··· Provided material

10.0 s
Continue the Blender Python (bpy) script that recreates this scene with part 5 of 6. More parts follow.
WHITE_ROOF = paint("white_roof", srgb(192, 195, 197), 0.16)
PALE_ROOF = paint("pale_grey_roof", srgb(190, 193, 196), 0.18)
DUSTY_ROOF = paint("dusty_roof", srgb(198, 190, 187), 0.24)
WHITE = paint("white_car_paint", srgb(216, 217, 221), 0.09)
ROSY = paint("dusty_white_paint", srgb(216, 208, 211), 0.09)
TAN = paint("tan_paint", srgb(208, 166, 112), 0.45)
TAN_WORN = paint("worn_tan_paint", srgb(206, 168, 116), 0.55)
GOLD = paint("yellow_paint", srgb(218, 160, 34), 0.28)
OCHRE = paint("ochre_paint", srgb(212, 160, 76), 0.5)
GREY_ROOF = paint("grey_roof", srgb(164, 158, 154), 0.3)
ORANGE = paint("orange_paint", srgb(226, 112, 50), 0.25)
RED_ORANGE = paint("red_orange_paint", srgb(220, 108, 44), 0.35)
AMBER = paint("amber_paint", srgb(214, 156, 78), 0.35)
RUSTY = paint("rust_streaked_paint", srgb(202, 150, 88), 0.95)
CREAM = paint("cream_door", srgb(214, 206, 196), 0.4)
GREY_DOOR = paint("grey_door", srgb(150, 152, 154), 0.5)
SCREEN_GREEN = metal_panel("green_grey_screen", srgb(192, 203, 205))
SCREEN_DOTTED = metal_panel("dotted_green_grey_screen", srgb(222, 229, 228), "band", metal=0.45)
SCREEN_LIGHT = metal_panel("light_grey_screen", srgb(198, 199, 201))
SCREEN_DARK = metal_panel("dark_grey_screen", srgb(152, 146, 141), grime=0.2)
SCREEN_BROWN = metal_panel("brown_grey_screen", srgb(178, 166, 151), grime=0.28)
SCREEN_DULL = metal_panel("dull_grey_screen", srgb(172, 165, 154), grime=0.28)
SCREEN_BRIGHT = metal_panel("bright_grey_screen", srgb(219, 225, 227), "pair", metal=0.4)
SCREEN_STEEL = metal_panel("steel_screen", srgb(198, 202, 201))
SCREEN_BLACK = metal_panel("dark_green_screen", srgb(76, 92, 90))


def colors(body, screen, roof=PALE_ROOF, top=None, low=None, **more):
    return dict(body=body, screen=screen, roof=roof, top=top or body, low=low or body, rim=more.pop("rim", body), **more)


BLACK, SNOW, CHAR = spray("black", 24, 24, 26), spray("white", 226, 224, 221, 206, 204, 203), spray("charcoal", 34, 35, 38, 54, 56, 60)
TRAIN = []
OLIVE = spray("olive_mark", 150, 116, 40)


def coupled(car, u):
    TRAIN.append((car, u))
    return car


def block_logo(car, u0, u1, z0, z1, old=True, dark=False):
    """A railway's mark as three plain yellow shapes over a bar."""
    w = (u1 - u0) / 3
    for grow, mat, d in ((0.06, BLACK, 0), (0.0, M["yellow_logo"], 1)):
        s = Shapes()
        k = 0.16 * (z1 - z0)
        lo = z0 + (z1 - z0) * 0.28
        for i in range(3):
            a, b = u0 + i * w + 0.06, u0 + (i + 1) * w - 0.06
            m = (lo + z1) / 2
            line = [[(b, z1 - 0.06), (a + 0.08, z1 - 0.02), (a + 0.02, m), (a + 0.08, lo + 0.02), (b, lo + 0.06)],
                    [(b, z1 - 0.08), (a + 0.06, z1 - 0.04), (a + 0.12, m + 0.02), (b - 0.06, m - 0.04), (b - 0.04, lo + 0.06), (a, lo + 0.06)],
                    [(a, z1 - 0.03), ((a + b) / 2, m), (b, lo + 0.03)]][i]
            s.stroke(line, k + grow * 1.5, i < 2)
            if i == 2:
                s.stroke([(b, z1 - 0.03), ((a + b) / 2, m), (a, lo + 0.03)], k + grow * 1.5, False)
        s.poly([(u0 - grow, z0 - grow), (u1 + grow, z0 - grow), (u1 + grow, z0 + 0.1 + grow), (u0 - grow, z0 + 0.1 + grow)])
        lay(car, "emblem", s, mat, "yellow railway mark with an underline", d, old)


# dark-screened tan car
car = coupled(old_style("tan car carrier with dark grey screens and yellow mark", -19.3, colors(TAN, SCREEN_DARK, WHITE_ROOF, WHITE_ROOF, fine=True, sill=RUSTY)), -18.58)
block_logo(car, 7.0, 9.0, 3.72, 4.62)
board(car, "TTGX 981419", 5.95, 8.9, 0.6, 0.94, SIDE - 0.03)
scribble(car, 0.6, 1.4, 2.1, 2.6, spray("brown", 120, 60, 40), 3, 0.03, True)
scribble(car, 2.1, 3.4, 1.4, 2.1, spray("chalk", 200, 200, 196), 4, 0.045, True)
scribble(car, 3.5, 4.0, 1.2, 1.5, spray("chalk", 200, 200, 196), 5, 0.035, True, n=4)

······

• _Given exercise_
Set down all of the data above, word for word.

• _Result of the task_
10.0 s
Continue the Blender Python (bpy) script that recreates this scene with part 5 of 6. More parts follow.
WHITE_ROOF = paint("white_roof", srgb(192, 195, 197), 0.16)
PALE_ROOF = paint("pale_grey_roof", srgb(190, 193, 196), 0.18)
DUSTY_ROOF = paint("dusty_roof", srgb(198, 190, 187), 0.24)
WHITE = paint("white_car_paint", srgb(216, 217, 221), 0.09)
ROSY = paint("dusty_white_paint", srgb(216, 208, 211), 0.09)
TAN = paint("tan_paint", srgb(208, 166, 112), 0.45)
TAN_WORN = paint("worn_tan_paint", srgb(206, 168, 116), 0.55)
GOLD = paint("yellow_paint", srgb(218, 160, 34), 0.28)
OCHRE = paint("ochre_paint", srgb(212, 160, 76), 0.5)
GREY_ROOF = paint("grey_roof", srgb(164, 158, 154), 0.3)
ORANGE = paint("orange_paint", srgb(226, 112, 50), 0.25)
RED_ORANGE = paint("red_orange_paint", srgb(220, 108, 44), 0.35)
AMBER = paint("amber_paint", srgb(214, 156, 78), 0.35)
RUSTY = paint("rust_streaked_paint", srgb(202, 150, 88), 0.95)
CREAM = paint("cream_door", srgb(214, 206, 196), 0.4)
GREY_DOOR = paint("grey_door", srgb(150, 152, 154), 0.5)
SCREEN_GREEN = metal_panel("green_grey_screen", srgb(192, 203, 205))
SCREEN_DOTTED = metal_panel("dotted_green_grey_screen", srgb(222, 229, 228), "band", metal=0.45)
SCREEN_LIGHT = metal_panel("light_grey_screen", srgb(198, 199, 201))
SCREEN_DARK = metal_panel("dark_grey_screen", srgb(152, 146, 141), grime=0.2)
SCREEN_BROWN = metal_panel("brown_grey_screen", srgb(178, 166, 151), grime=0.28)
SCREEN_DULL = metal_panel("dull_grey_screen", srgb(172, 165, 154), grime=0.28)
SCREEN_BRIGHT = metal_panel("bright_grey_screen", srgb(219, 225, 227), "pair", metal=0.4)
SCREEN_STEEL = metal_panel("steel_screen", srgb(198, 202, 201))
SCREEN_BLACK = metal_panel("dark_green_screen", srgb(76, 92, 90))


def colors(body, screen, roof=PALE_ROOF, top=None, low=None, **more):
    return dict(body=body, screen=screen, roof=roof, top=top or body, low=low or body, rim=more.pop("rim", body), **more)


BLACK, SNOW, CHAR = spray("black", 24, 24, 26), spray("white", 226, 224, 221, 206, 204, 203), spray("charcoal", 34, 35, 38, 54, 56, 60)
TRAIN = []
OLIVE = spray("olive_mark", 150, 116, 40)


def coupled(car, u):
    TRAIN.append((car, u))
    return car


def block_logo(car, u0, u1, z0, z1, old=True, dark=False):
    """A railway's mark as three plain yellow shapes over a bar."""
    w = (u1 - u0) / 3
    for grow, mat, d in ((0.06, BLACK, 0), (0.0, M["yellow_logo"], 1)):
        s = Shapes()
        k = 0.16 * (z1 - z0)
        lo = z0 + (z1 - z0) * 0.28
        for i in range(3):
            a, b = u0 + i * w + 0.06, u0 + (i + 1) * w - 0.06
            m = (lo + z1) / 2
            line = [[(b, z1 - 0.06), (a + 0.08, z1 - 0.02), (a + 0.02, m), (a + 0.08, lo + 0.02), (b, lo + 0.06)],
                    [(b, z1 - 0.08), (a + 0.06, z1 - 0.04), (a + 0.12, m + 0.02), (b - 0.06, m - 0.04), (b - 0.04, lo + 0.06), (a, lo + 0.06)],
                    [(a, z1 - 0.03), ((a + b) / 2, m), (b, lo + 0.03)]][i]
            s.stroke(line, k + grow * 1.5, i < 2)
            if i == 2:
                s.stroke([(b, z1 - 0.03), ((a + b) / 2, m), (a, lo + 0.03)], k + grow * 1.5, False)
        s.poly([(u0 - grow, z0 - grow), (u1 + grow, z0 - grow), (u1 + grow, z0 + 0.1 + grow), (u0 - grow, z0 + 0.1 + grow)])
        lay(car, "emblem", s, mat, "yellow railway mark with an underline", d, old)


# dark-screened tan car
car = coupled(old_style("tan car carrier with dark grey screens and yellow mark", -19.3, colors(TAN, SCREEN_DARK, WHITE_ROOF, WHITE_ROOF, fine=True, sill=RUSTY)), -18.58)
block_logo(car, 7.0, 9.0, 3.72, 4.62)
board(car, "TTGX 981419", 5.95, 8.9, 0.6, 0.94, SIDE - 0.03)
scribble(car, 0.6, 1.4, 2.1, 2.6, spray("brown", 120, 60, 40), 3, 0.03, True)
scribble(car, 2.1, 3.4, 1.4, 2.1, spray("chalk", 200, 200, 196), 4, 0.045, True)
scribble(car, 3.5, 4.0, 1.2, 1.5, spray("chalk", 200, 200, 196), 5, 0.035, True, n=4)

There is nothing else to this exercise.